The following feat provides a way for all character races and classes to obtain expertise in any skill (including the Literacy skill below) or tool:

Advanced Study feat

You gain proficiency in two skills or tools of your choice.

Additionally, you gain expertise in one skill or tool of your choosing, which doubles your proficiency bonus for any ability checks with that skill or tool. You must either already be proficient in this skill or tool or gain proficiency in it through this feat.

This feat may be acquired multiple times.

UPDATE: I’ve created this as two homebrew feats for D&D Beyond. I needed to split it into Advanced Study (Skill) and Advanced Study (Tool) due to limitations in D&D Beyond. The variant refers to the skill or tool gaining expertise; you can still choose either skills or tools for the two proficiencies.

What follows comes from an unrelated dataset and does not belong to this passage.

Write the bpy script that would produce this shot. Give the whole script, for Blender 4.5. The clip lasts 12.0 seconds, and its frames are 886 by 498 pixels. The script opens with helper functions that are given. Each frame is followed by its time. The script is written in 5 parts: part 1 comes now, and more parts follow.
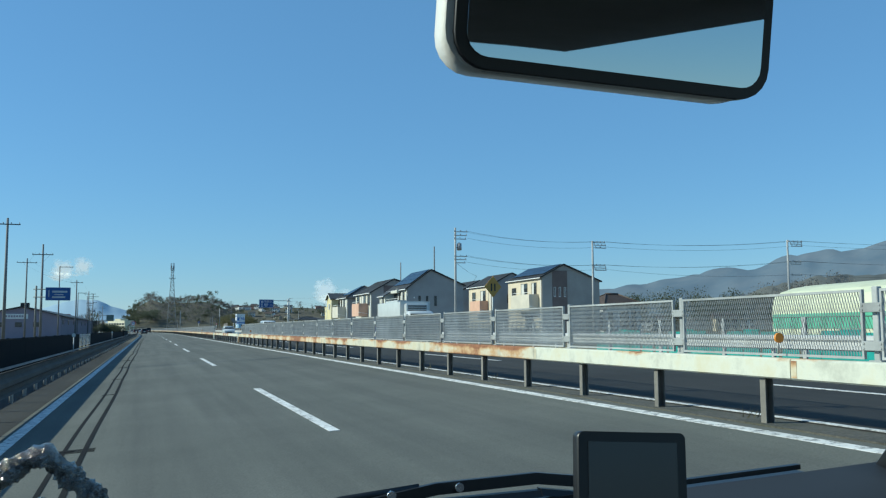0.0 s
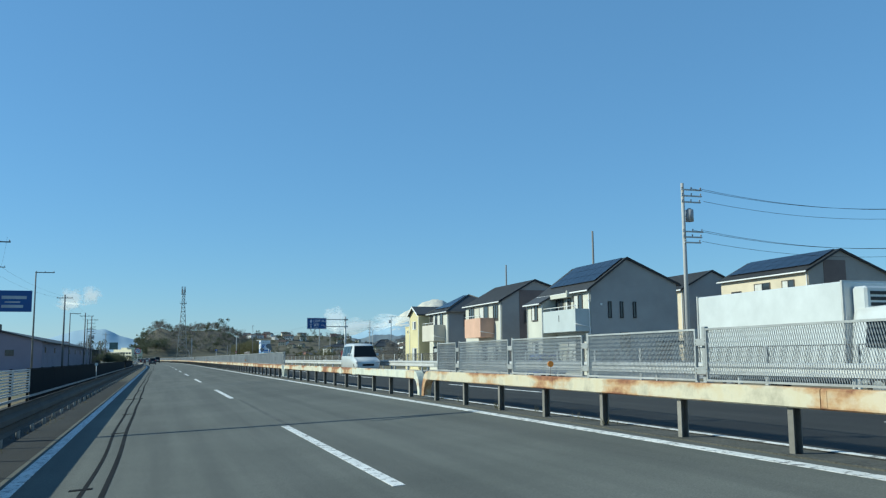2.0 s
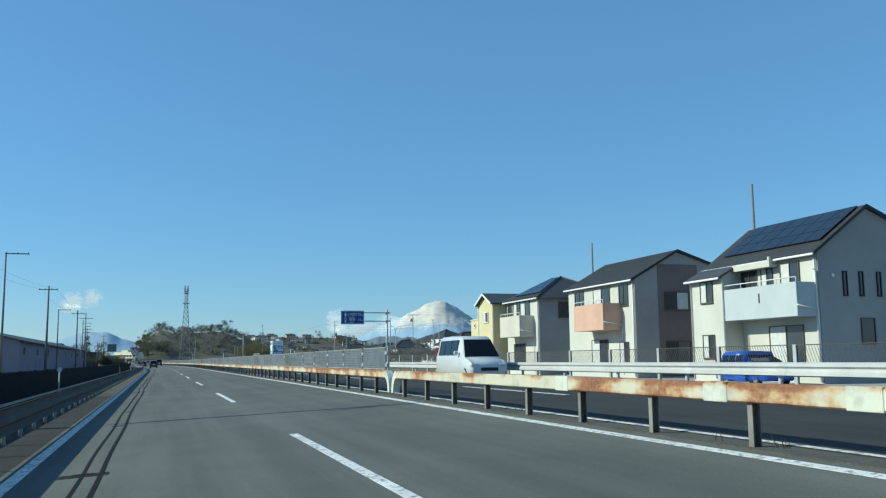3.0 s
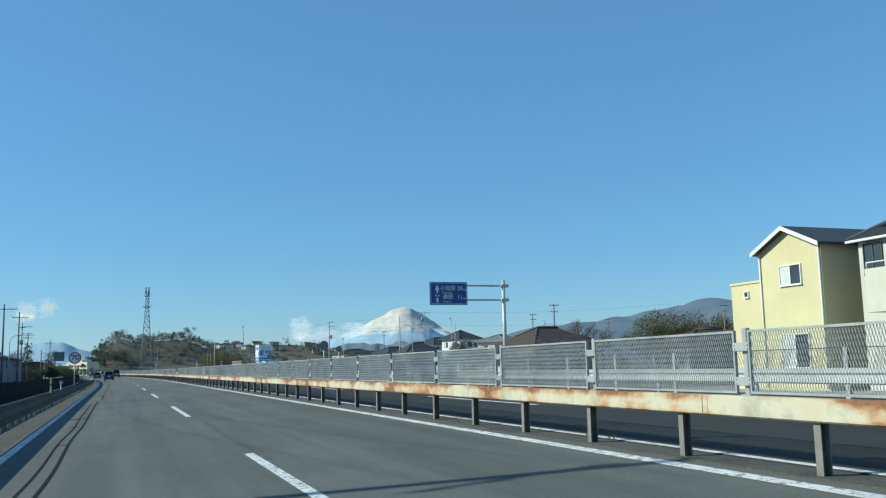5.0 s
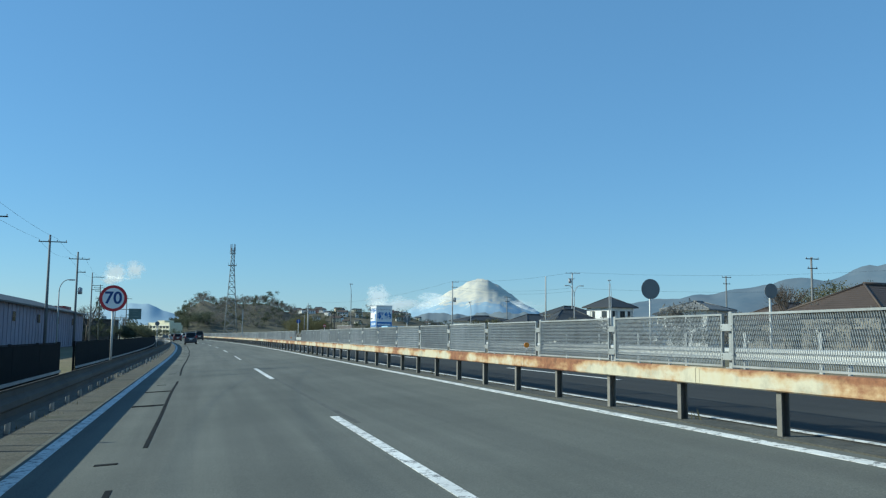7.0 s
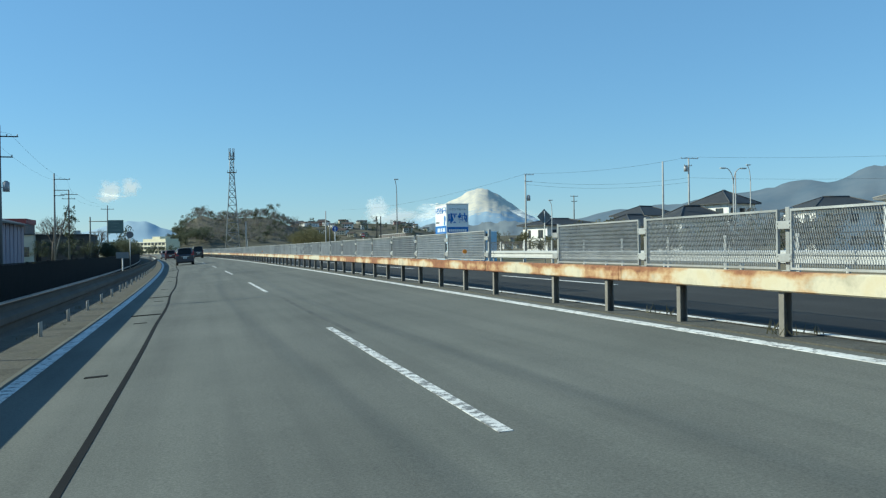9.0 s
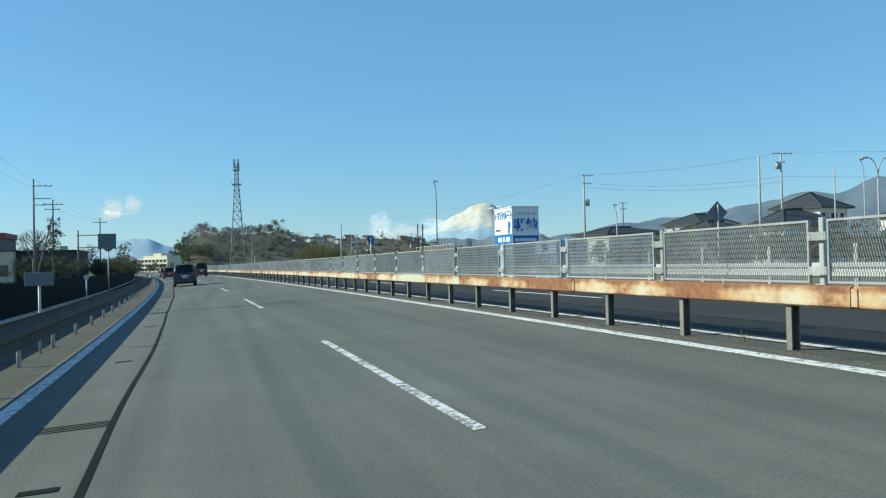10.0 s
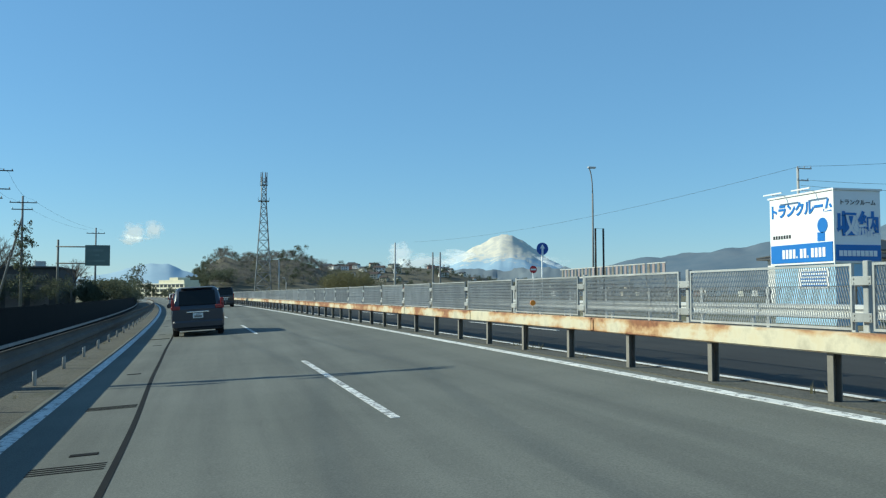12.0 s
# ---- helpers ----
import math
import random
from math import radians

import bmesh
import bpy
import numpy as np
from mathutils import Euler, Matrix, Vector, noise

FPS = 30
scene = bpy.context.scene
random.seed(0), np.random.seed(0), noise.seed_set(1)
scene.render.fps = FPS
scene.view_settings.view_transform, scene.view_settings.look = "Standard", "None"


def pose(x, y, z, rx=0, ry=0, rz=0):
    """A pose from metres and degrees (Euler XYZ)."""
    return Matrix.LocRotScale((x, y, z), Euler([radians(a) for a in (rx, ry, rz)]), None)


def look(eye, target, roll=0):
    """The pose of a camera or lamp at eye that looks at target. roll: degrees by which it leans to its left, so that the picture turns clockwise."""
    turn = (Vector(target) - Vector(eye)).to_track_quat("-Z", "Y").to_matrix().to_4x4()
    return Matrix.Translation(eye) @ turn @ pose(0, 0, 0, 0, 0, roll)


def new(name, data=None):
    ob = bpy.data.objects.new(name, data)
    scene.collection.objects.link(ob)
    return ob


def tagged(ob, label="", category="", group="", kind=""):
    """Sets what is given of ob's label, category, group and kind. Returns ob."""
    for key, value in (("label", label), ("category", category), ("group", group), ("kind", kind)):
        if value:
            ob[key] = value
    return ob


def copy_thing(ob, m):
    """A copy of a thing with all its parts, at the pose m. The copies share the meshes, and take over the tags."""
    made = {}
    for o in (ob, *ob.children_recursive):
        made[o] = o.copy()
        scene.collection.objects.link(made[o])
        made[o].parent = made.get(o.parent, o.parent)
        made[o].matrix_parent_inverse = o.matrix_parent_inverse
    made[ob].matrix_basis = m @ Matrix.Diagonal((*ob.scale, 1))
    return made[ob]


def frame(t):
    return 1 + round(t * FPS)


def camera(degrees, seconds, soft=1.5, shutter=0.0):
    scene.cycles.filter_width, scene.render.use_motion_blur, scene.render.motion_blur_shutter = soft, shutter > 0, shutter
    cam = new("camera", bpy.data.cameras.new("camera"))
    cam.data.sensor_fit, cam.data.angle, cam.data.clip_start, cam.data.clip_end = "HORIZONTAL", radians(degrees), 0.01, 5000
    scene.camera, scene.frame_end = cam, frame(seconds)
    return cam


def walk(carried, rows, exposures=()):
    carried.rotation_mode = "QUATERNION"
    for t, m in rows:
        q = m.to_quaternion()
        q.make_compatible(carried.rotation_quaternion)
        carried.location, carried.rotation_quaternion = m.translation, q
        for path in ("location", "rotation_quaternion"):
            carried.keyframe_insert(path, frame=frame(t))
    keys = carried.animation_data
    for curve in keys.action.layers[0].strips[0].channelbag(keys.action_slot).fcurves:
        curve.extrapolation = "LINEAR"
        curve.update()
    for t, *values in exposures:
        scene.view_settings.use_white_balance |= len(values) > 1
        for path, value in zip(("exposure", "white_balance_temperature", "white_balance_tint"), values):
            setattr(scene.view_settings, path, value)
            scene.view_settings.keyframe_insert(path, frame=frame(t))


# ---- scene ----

Alternatively, DMs might simply state that acquiring expertise in a skill or tool (when already proficient in it) costs the same as one skill or tool proficiency. This approach would make the Advanced Study feat effectively identical to the existing Skilled feat — but also allows players to acquire expertise in many more skills at a time.

Literacy and Expertise

If you want to use both the Literacy rules above with the expanded approach to expertise, proficiency in Literacy might be “upgraded” to expertise by trading either or one skill proficiency or two additional language proficiencies. That is, from non-proficiency, acquiring expertise costs three language proficiencies or two skill proficiencies.

This way, a character already proficient in Literacy may acquire expertise through the Linguist feat, in order to also acquire its +1 Int increase, cipher creation ability, and proficiency in a second language. When using Literacy in a campaign setting, ciphers created by linguists have a DC equal to their Intelligence score + their proficiency or expertise bonus in Literacy.